В то время Моне занимался также благотворительностью в пользу раненых солдат и их семей. В предыдущем году он пожертвовал несколько своих работ для розыгрыша в лотерее и сам купил билет за двести франков[474]. В феврале 1916 года картина была пожертвована для лотереи, проводившейся, чтобы обеспечить теплой одеждой французских военнопленных. Он также переписывался с супругой министра торговли и промышленности Этьена Клемантеля, собираясь пожертвовать произведения на нужды сирот. Моне готов был к участию, однако мадам Клемантель весьма некстати пожелала получить от него рисунок. «Я не делаю рисунков, — попытался объяснить ей Моне, — это не моя техника». Взамен он предложил в дар «скромный живописный этюд», заверив, что его «не составит труда продать в пользу сирот». В итоге мадам Клемантель и сироты получили две пастели с видами Темзы, которые Моне лично отвез в Париж[475].

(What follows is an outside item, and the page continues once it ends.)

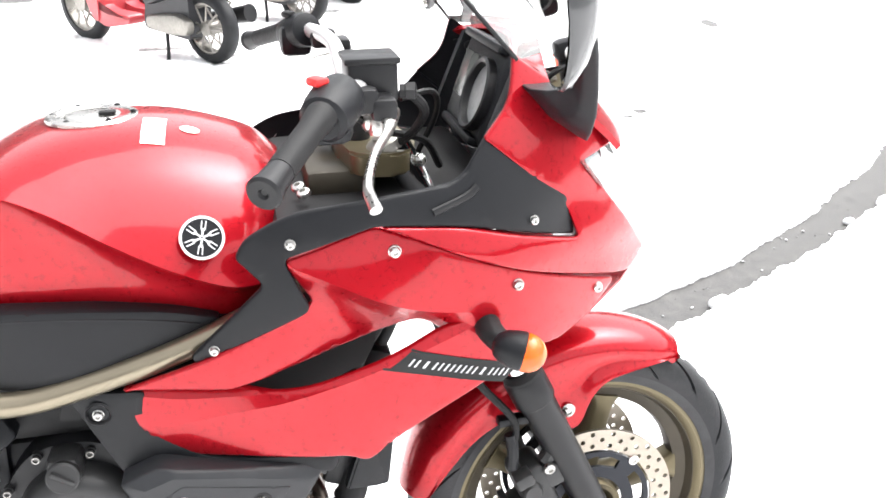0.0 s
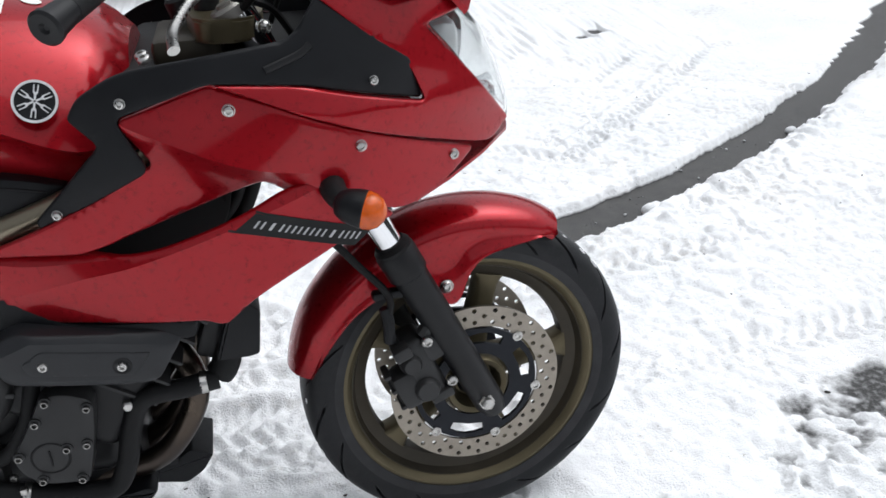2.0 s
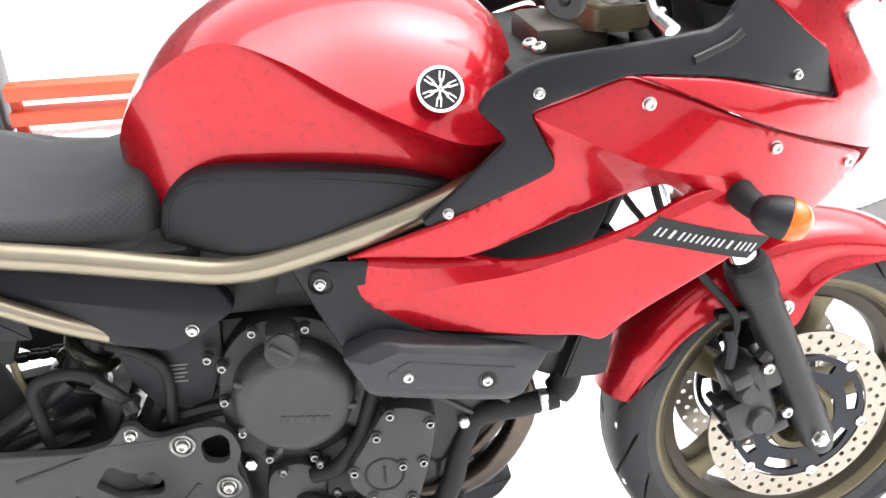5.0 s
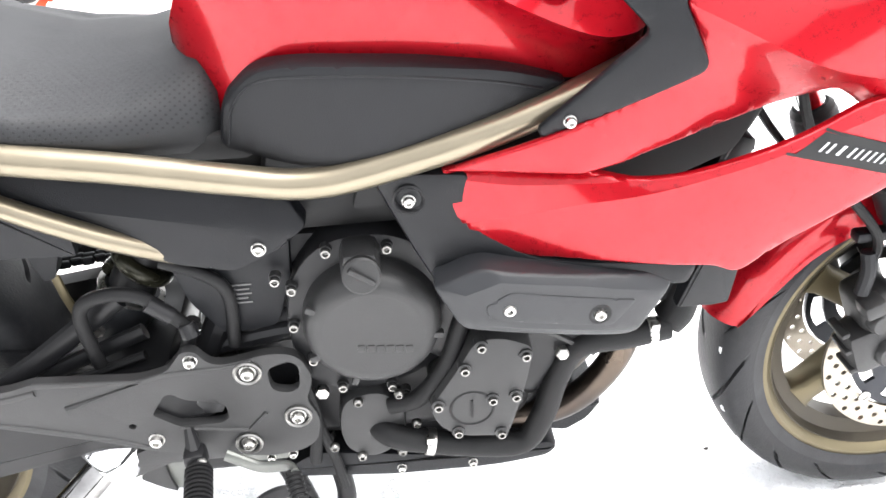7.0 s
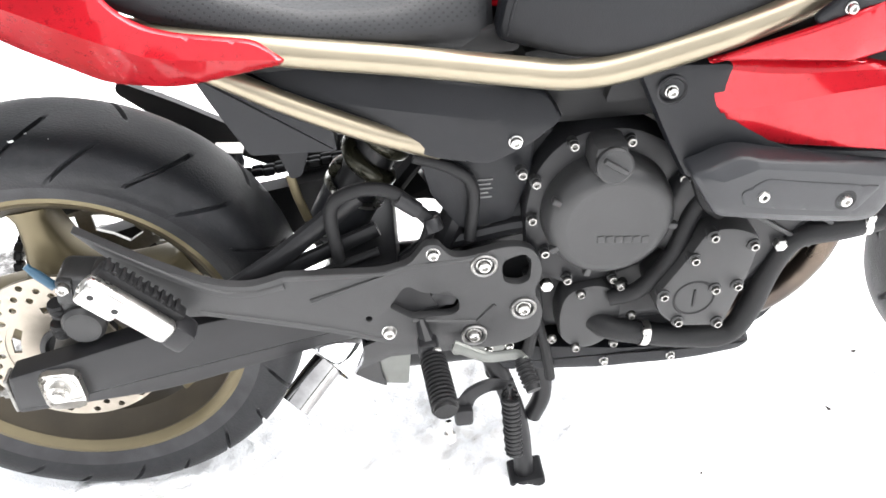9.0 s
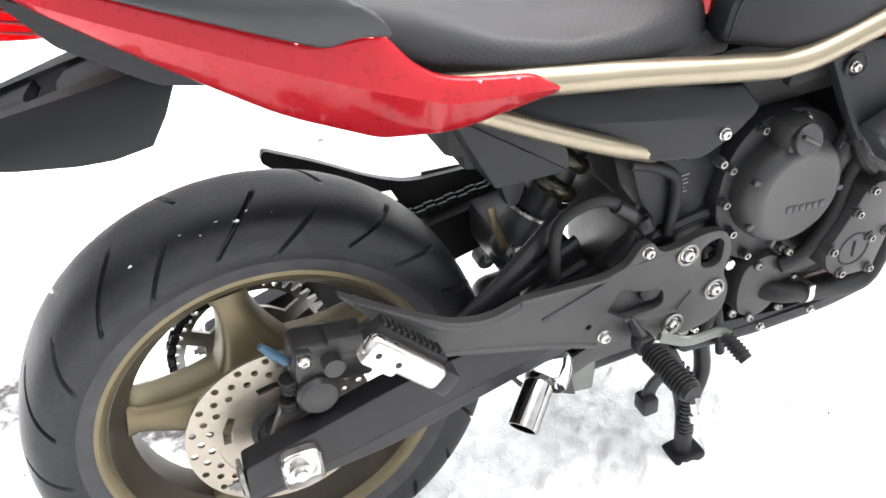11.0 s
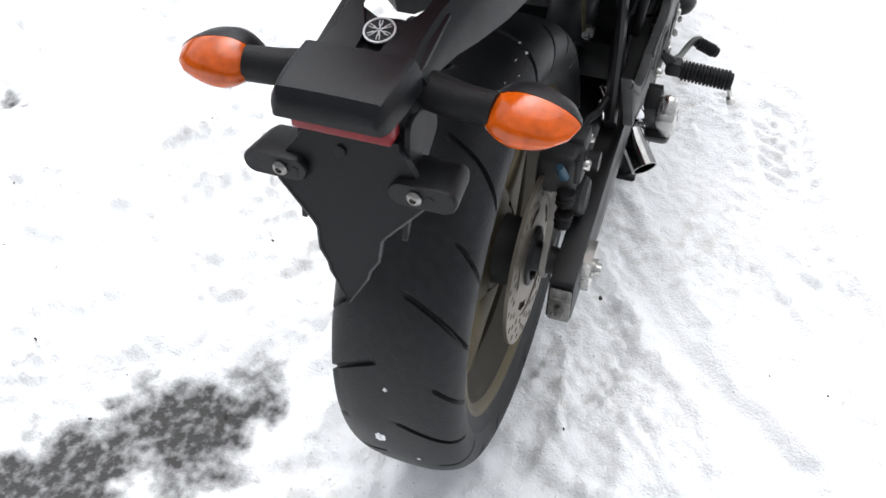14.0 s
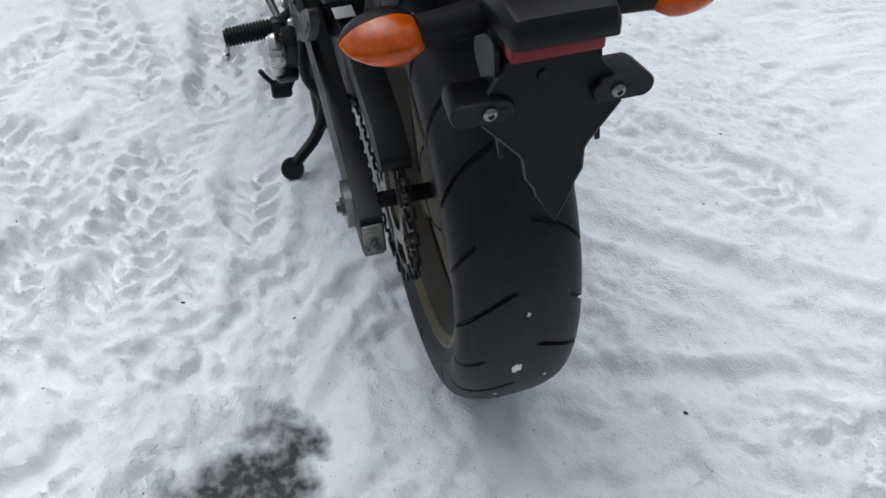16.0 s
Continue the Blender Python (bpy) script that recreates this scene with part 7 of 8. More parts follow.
    q0, q1 = Vector((0.58 if s < 0 else 0.63, s * 0.214, 0.333)), Vector((0.59 if s < 0 else 0.64, s * 0.25, 0.313 if s < 0 else 0.335))
    L = (q1 - q0).length
    prof = [(0, 0), (0.0092, 0)]
    for k in range(6):
        c0 = L * (0.15 + 0.13 * k)
        prof += [(0.0092, c0 - 0.002), (0.0112, c0 - 0.001), (0.0112, c0 + 0.001), (0.0092, c0 + 0.002)]
    lathe(b, prof + [(0.0092, L), (0, L)], q0, q1 - q0, 14)
    part("pedal_rubber", b, GRIP, pedal)
# linkage arm with a rubber stop under the left footrest
b = bmesh.new()
tube(b, curve([(0.45, 0.17, 0.36), (0.43, 0.183, 0.31), (0.415, 0.19, 0.265), (0.412, 0.2, 0.255)], 6), 0.0085, 10)
tube(b, [(0.41, 0.215, 0.26), (0.408, 0.232, 0.286), (0.405, 0.238, 0.3)], 0.0045, 8)
arm = part("linkage_arm", b, SATIN, bike, "black gear linkage arm")
b = bmesh.new()
lathe(b, [(0, 0), (0.013, 0), (0.0165, 0.004), (0.0165, 0.031), (0.013, 0.035), (0, 0.035)], (0.412, 0.19, 0.252), (0, 1, 0.05), 18)
part("rubber_stop", b, GRIP, arm)
# brake master cylinder, its lines and bracket behind the plate
b = bmesh.new()
box(b, (0.5, -0.14, 0.41), (0.06, 0.03, 0.05), 0.008)
lathe(b, [(0, 0), (0.018, 0), (0.018, 0.012), (0.01, 0.016), (0, 0.016)], (0.495, -0.152, 0.405), (0, -1, 0), 6)
part("master_cylinder", b, SATIN, bike, "black rear master cylinder")
b = bmesh.new()
tube(b, curve([(0.44, -0.15, 0.43), (0.425, -0.152, 0.424), (0.5, -0.153, 0.415)], 4), 0.004, 6)
part("return_spring", b, STEEL, bike)
b = bmesh.new()
tube(b, curve([(0.37, -0.13, 0.45), (0.37, -0.14, 0.53), (0.40, -0.145, 0.555), (0.44, -0.145, 0.55), (0.475, -0.145, 0.515), (0.485, -0.145, 0.5)], 8), 0.0082, 12)
tube(b, curve([(0.47, -0.14, 0.59), (0.51, -0.145, 0.575), (0.535, -0.145, 0.545), (0.53, -0.14, 0.47)], 8), 0.0075, 12)
tube(b, curve([(0.49, -0.14, 0.51), (0.47, -0.14, 0.46), (0.45, -0.135, 0.44)], 6), 0.008, 12)
part("fluid_hose", b, GRIP, bike, "black hoses behind footrest plate")
b = bmesh.new()
lathe(b, [(0, 0), (0.009, 0), (0.011, 0.004), (0.011, 0.016), (0, 0.018)], (0.484, -0.15, 0.512), (0.3, -0.4, -1), 10)
tube(b, [(0.447, -0.147, 0.542), (0.47, -0.147, 0.522)], 0.01, 12)
part("hose_joint", b, SATIN, bike)
# shock absorber: a canister, a bright spring seat and a thick coil spring
a0, a1 = Vector((0.352, -0.03, 0.412)), Vector((0.48, -0.03, 0.635))
d = (a1 - a0).normalized()
b = bmesh.new()
tube(b, [a0, a1], 0.029, 24)
sh = part("shock_absorber", b, SATIN, bike, "black rear shock absorber with thick coil spring")
b = bmesh.new()
lathe(b, [(0, 0.0), (0.016, 0.0), (0.032, 0.012), (0.037, 0.02), (0.038, 0.082), (0.034, 0.088), (0, 0.088)], a0, d, 32)
part("spring_seat", b, GREY, sh, "black lower spring seat")
b = bmesh.new()
lathe(b, [(0.034, 0.084), (0.0412, 0.084), (0.0412, 0.0885), (0.034, 0.0895)], a0, d, 32, loop=True)
part("seat_ring", b, STEEL, sh, "bright ring of the spring seat")
b = bmesh.new()
u = d.cross(Vector((0, 1, 0))).normalized()
tube(b, [a0 + d * (0.1 + 0.15 * k / 96) + (u * math.cos(k * 0.235) + Vector((0, 1, 0)) * math.sin(k * 0.235)) * 0.029 for k in range(97)], 0.0125, 14)
part("coil_spring", b, OLIVE, sh, "dark olive coil spring")
b = bmesh.new()
box(b, (0.352, -0.03, 0.43), (0.036, 0.05, 0.05), 0.01)
part("shock_linkage", b, SATIN, bike)
b = bmesh.new()
lathe(b, [(0, 0), (0.012, 0), (0.012, 0.01), (0.008, 0.012), (0.008, 0.016), (0, 0.016)], (0.35, -0.056, 0.452), (0, -1, 0), 6)
part("linkage_bolt", b, STEEL, bike)
b = bmesh.new()
tube(b, [(0.32, -0.056, 0.53), (0.325, -0.058, 0.5), (0.334, -0.06, 0.465)], 0.006, 10, flat=0.5)
part("linkage_strut", b, BRONZE, bike, "dull metal strut beside the shock absorber")
part("cover_tab", slab([(0.312, 0.6), (0.358, 0.6), (0.339, 0.553, 0.004), (0.326, 0.551, 0.004)], 0.075, 0.1, 0.002, 0.003), PLASTIC, bike, "black tab below the side cover")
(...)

Моне бесспорно внес свою лепту в дело победы. Хотя жертвовал работы на благотворительные нужды госпожи Клемантель он, скорее всего, не без задней мысли. За день до того, как Моне предложил свой «скромный этюд», он узнал о том, что супруг госпожи Клемантель убедил Огюста Родена подписать документ, по которому произведения скульптора переходили государству и в «Отель Бирон», парижской резиденции мастера, за счет казны будет устроен музей. Роден постепенно становился знаковой фигурой в музейном пространстве. Его детища уже удостоились собственных залов в Лондоне и в Нью-Йорке. Осенью 1914 года он передал двадцать своих скульптур музею в Южном Кенсингтоне (ныне — Музей Виктории и Альберта), где они тогда были выставлены, — это был дар британской нации «как простой знак моего восхищения вашими героями»[476]. Двумя годами раньше галерея Родена открылась в Метрополитен-музее в Нью-Йорке, где было выставлено сорок работ мастера, в том числе бронзовая статуя высотой около семидесяти сантиметров — «Мыслитель». Обширная коллекция — произведения из бронзы, мрамора, терракоты, гипса и рисунки — была совместно подарена музею правительством Франции, предпринимателем-миллионером Томасом Ф. Райаном и лично Роденом. Теперь имя скульптора могло быть увековечено созданием музея в его честь в роскошном особняке в сердце Парижа, где напротив, через улицу, возвышался золоченый купол Дома инвалидов.